Are domestic felines the only ones who respond to catnip?

No. Some of the large cats, including cougars, bobcats, lions and lynx, respond to nepetalactone as well.

Is it true that cats love having their own salad bars?

Yes, cats naturally crave grasses. Grasses provide roughage and lots of vitamins, especially folic acid. Grasses aid a cat's digestion and assist in removing fur balls.

So you may want to grow some special cat grasses in their garden space, or just leave a patch of about 3 square feet of unmowed grass for them to munch on. They will love eating it and hiding in it.

How can indoor cats benefit from any of this?

For indoor cats, be sure to grow some special cat grasses for them, which will keep them from devouring your house plants, some of which may be poisonous. And grow catnip for them outdoors and present them with a fresh stem every few days. It will have the same euphoric effect as if they were rolling around in it outdoors.

Are there certain plants that should not be planted in the cats' garden space?

Yes. Plants that can be poisonous to cats should be avoided. They include azaleas, chrysanthemums, daffodils, hydrangeas, iris, ivy, lantana, marigolds, and wisteria. Tiger lilies are particularly poisonous to cats, and can cause death.

Sometimes gardeners want to keep cats out of their yards. What can they do to keep them away?

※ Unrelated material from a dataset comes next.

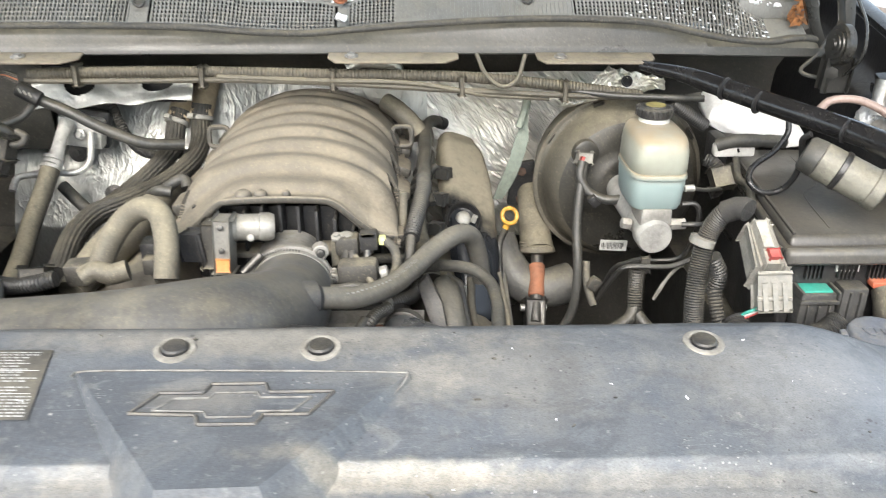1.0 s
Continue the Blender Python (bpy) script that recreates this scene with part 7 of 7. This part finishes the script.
    for p in ((-0.411, 1, 1.022), (-0.373, 1.06, 1.065), (-0.433, 1.09, 1.131)):
        q = Vector(p)
        w = part("firewall_stud", lathe(q, (0, -1, 0.2), [(0, 0.017), (0.003, 0.017), (0.0035, 0.011), (0.006, 0.011), (0.0065, 0.005), (0.014, 0.005), (0.014, 0)], 22), dark_steel, None, "washer and stud through the foil shield", "stud", "firewall studs")
    hose([(-0.445, 1.03, 1.092), (-0.417, 1.01, 1.074), (-0.385, 0.99, 1.055)], 0.010, rubber, "firewall_hose", "short dark hose against the foil", "hose")
    # heater hoses
    tan_coupler = surf("tan_coupler", (0.34, 0.275, 0.185), 0.7, dust=0.4)
    for pts, seg in (([(-0.256, 1.1, 1.201), (-0.262, 1.085, 1.179), (-0.264, 1.05, 1.149), (-0.290, 1, 1.122), (-0.328, 0.95, 1.097), (-0.361, 0.89, 1.083), (-0.363, 0.83, 1.071), (-0.356, 0.76, 1.061)], 0),
                     ([(-0.219, 1.1, 1.212), (-0.222, 1.09, 1.185), (-0.216, 1.05, 1.159), (-0.221, 1, 1.143), (-0.253, 0.95, 1.125), (-0.295, 0.9, 1.117), (-0.333, 0.87, 1.108), (-0.349, 0.82, 1.094), (-0.347, 0.75, 1.07)], 1)):
        bm = tube(pts, 0.0158, 48, 0.0042)
        bm.verts.ensure_lookup_table()
        for j in range(len(bm.verts) // 48):
            ring = [bm.verts[j * 48 + i] for i in range(48)]
            mid = sum((v.co for v in ring), Vector()) / 48
            for i, v in enumerate(ring):
                v.co = mid + (v.co - mid) * (1.0 + (0.030 if i % 3 else -0.055) + 0.008 * math.sin(j * 1.9 + i))
        h = part("heater_hose", bm, woven, None, "braided dark heater hose from the firewall", "hose", "heater hoses")
        part("end_sleeve", rod(Vector(pts[0]) + Vector((0, 0.07, 0.025)), Vector(pts[0]).lerp(Vector(pts[1]), 0.75), 0.0190), tan_coupler, h)
        clamp_on(h, Vector(pts[0]).lerp(Vector(pts[1]), 0.8), Vector(pts[1]) - Vector(pts[0]), 0.0190, 0.008, grey_plastic)
    # bypass loop
    part("bypass_hose", tube([(-0.249, 0.64, 1.119), (-0.241, 0.65, 1.141), (-0.225, 0.66, 1.171), (-0.205, 0.665, 1.193), (-0.182, 0.66, 1.205), (-0.163, 0.65, 1.2), (-0.155, 0.635, 1.18), (-0.152, 0.62, 1.161), (-0.152, 0.605, 1.137)], 0.0145, 20, 0.006), rubber_tan, None, "looped tan rubber bypass hose", "hose")
    part("hose_bend", tube([(-0.259, 0.63, 1.127), (-0.244, 0.635, 1.134), (-0.228, 0.635, 1.129), (-0.208, 0.64, 1.132)], 0.013, 18), rubber_tan, None, "dusty hose elbow low beside the loop", "hose")
    vc = thing("coil_cover", (-0.22, 0.8, 1.05), "tan-dusted coil cover on the engine's passenger side", "coil cover")
    part("housing", tube([(-0.222, 0.93, 1.125), (-0.238, 0.87, 1.122), (-0.262, 0.79, 1.112), (-0.285, 0.72, 1.096), (-0.300, 0.68, 1.08)], 0.03, 24, 0.008, radii=[0.016, 0.030, 0.036, 0.034, 0.024], flat=0.8), rubber_tan, vc)
    part("bolt_hole", lathe((-0.256, 0.775, 1.139), (0, -0.7, 1), [(0, 0.008), (0.002, 0.008), (0.003, 0.006), (0, 0.005)], 16), black_plastic, vc)
    for pts in ([(-0.243, 0.86, 1.143), (-0.228, 0.85, 1.153), (-0.21, 0.85, 1.151)], [(-0.226, 0.88, 1.146), (-0.212, 0.88, 1.155), (-0.198, 0.88, 1.16), (-0.193, 0.87, 1.149)], [(-0.208, 0.78, 1.142), (-0.207, 0.76, 1.121), (-0.197, 0.74, 1.12), (-0.17, 0.73, 1.126)]):
        hose(pts, 0.008, rubber, "coil_wire", "dirty black wiring beside the manifold", "wiring", "coil wires", wobble=0.15)
    part("coil_plug", obox((-0.208, 0.7, 1.13), (-0.185, 0.7, 1.131), 0.03, 0.03, bevel=0.004), black_plastic, None, "black injector plug beside the loop hose", "connector")
    part("coil_plug", obox((-0.202, 0.68, 1.12), (-0.184, 0.68, 1.12), 0.022, 0.022, bevel=0.003), dusty_plastic, None, "dusty plug low beside the loop hose", "connector")
    part("red_clip", obox((-0.293, 0.68, 1.12), (-0.278, 0.68, 1.121), 0.012, 0.008, bevel=0.002), red_plastic, None, "red lock clip on a dusty connector", "clip")
    part("dusty_connector", obox((-0.3, 0.68, 1.109), (-0.268, 0.68, 1.111), 0.03, 0.03, bevel=0.005), dusty_plastic, None, "dusty black connector near the loop hose", "connector")
    hose([(-0.387, 0.66, 1.106), (-0.356, 0.65, 1.106), (-0.325, 0.64, 1.114), (-0.297, 0.64, 1.121)], 0.011, conduit, "conduit", "dusty corrugated conduit along the cover's edge", "conduit", ridge=0.0014)
    part("square_clip", obox((-0.328, 0.66, 1.126), (-0.327, 0.65, 1.106), 0.032, 0.02, (0, -1, 0), 0.004), dusty_plastic, None, "square dusty clip on the heater hose", "clip")
    for p in ((-0.466, 0.36, 1.217), (-0.42, 0.36, 1.22)):
        q = Vector(p)
        part("radiator_stud", lathe(q + Vector((0, 0.015, -0.02)), (0, 0, 1), [(0, 0.011), (0.006, 0.011), (0.007, 0.007), (0.014, 0.007), (0.014, 0)], 6), rubber_tan, None, "dirty bolt head behind the cover's edge", "bolt", "radiator bolts")
    alt = thing("alternator", (-0.31, 0.55, 1.0), "dirty cast alternator housing behind the cover", "alternator")
    part("case", lathe((-0.37, 0.58, 1.122), (0.4, -1, 0.3), [(-0.06, 0.03), (0, 0.03), (0.008, 0.026), (0.010, 0.012), (0.010, 0)], 30), cast_alu, alt)
    part("terminal", rod((-0.351, 0.57, 1.143), (-0.343, 0.56, 1.158), 0.006), steel, alt)


build_passenger_side()


def build_harness():
    hr = thing("firewall_harness", (0, 0.99, 1.27), "dusty corrugated wiring harness along the cowl", "wiring harness")
    main = [(-0.441, 0.985, 1.288), (-0.362, 0.985, 1.291), (-0.181, 0.985, 1.292), (0.011, 0.985, 1.288), (0.202, 0.985, 1.285), (0.358, 0.985, 1.271), (0.49, 0.985, 1.255)]
    dc = surf("harness_tan", (0.07, 0.062, 0.048), 0.6, dust=0.5, even=0.4)
    part("conduit_run", tube(main, 0.0092, 16, 0.0026, 0.0012), dc, hr)
    part("branch", tube([(-0.447, 0.98, 1.28), (-0.326, 0.98, 1.279), (-0.133, 0.975, 1.282), (0.035, 0.975, 1.276), (0.202, 0.975, 1.266), (0.368, 0.975, 1.258), (0.513, 0.98, 1.251)], 0.0045, 8, 0.01, wobble=0.2), dc, hr)
    part("branch", tube([(-0.157, 0.975, 1.287), (-0.013, 0.972, 1.282), (0.13, 0.972, 1.278), (0.25, 0.975, 1.259), (0.346, 0.98, 1.252)], 0.004, 8, 0.01, wobble=0.2), rubber_tan, hr)
    for f in (0.08, 0.28, 0.49, 0.70, 0.87):
        q = harness_at(f)
        part("tie_clip", obox(q + Vector((0, -0.002, 0.016)), q + Vector((0, -0.005, -0.014)), 0.007, 0.022, (0, -1, 0), 0.003), dc, hr)
    hose([(0.478, 0.985, 1.252), (0.525, 0.98, 1.247), (0.579, 0.97, 1.259)], 0.0055, rubber, "cable", "black cable leaving the harness by the booster", "cable")
    hose([(0.37, 0.985, 1.264), (0.445, 0.97, 1.259), (0.51, 0.955, 1.26), (0.574, 0.94, 1.262)], 0.005, rubber, "cable", "black cable along the booster top", "cable")
    hose([(0.231, 0.965, 1.324), (0.245, 0.96, 1.295), (0.269, 0.955, 1.277), (0.292, 0.955, 1.287), (0.304, 0.965, 1.323)], 0.0032, rubber_tan, "loose_strap", "loose grey strap looping below the cowl", "strap", step=0.006)
    hose([(0.318, 1.03, 1.238), (0.315, 1.02, 1.225), (0.305, 1.01, 1.196)], 0.006, green_strap, "strap_clip", "dusty clip holding the green strap", "clip")
    hose([(0.036, 1.01, 1.291), (0.06, 1.01, 1.303), (0.103, 1.01, 1.3), (0.115, 1.01, 1.288)], 0.010, foil, "foil_tab", "foil-covered tab under the cowl", "heat shield", wobble=0.2)
    k0, k1, k2, k3 = Vector((0.446, 1.03, 1.291)), Vector((0.532, 1.02, 1.275)), Vector((0.368, 1.03, 1.225)), Vector((0.536, 1.02, 1.256))
    bm = sheet(span(0, 1, 60), span(0, 1, 30), lambda u, w: k0.lerp(k1, u).lerp(k2.lerp(k3, u), w) + Vector((0, -0.012 * abs(noise.noise(Vector((u * 5, w * 4, 3)))) - 0.007 * abs(noise.noise(Vector((u * 14, w * 9, 5)))), 0.01 * noise.noise(Vector((u * 4, w, 1))))), None, 0.0015)
    part("foil_corner", bm, foil_creased, None, "bright foil corner under the cowl", "heat shield", smooth=70)
    part("foil_hole", lathe((0.473, 1.015, 1.27), (0, -1, 0.2), [(0, 0.009), (0.003, 0.009), (0.003, 0.007), (0, 0.006)], 16), inner_black, None, "dark grommet in the foil corner", "grommet")


def harness_at(f):
    """A point on the harness run, by its share of the way along."""
    a, b = Vector((-0.441, 0.985, 1.288)), Vector((0.49, 0.985, 1.255))
    p = a.lerp(b, f)
    p.z += 0.008 * math.sin(f * math.pi)
    return p


build_harness()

There are several natural cat repellents that are safe and easy to use. For example, spraying a vinegar-and-water solution around the base of your acid-loving plants or putting lemon and orange peels around your plants will keep cats away. Putting pebbles, gravel, or small, upright twigs among your plants will also keep their sensitive paws away. Some plants such as the scented geranium, the mosquito plant, and citronella, will also deter cats.

The best choice is a coleus nicknamed "Scaredy Cat" (Coleus canina). It's a bit pricey but its strong aroma, which is triggered by touch or the sun, keeps cats-and dogs-away. You can plant it in a container and then move it around the garden, protecting different areas of the garden from animals. It has clusters of blue flowers that also give off the strong aroma.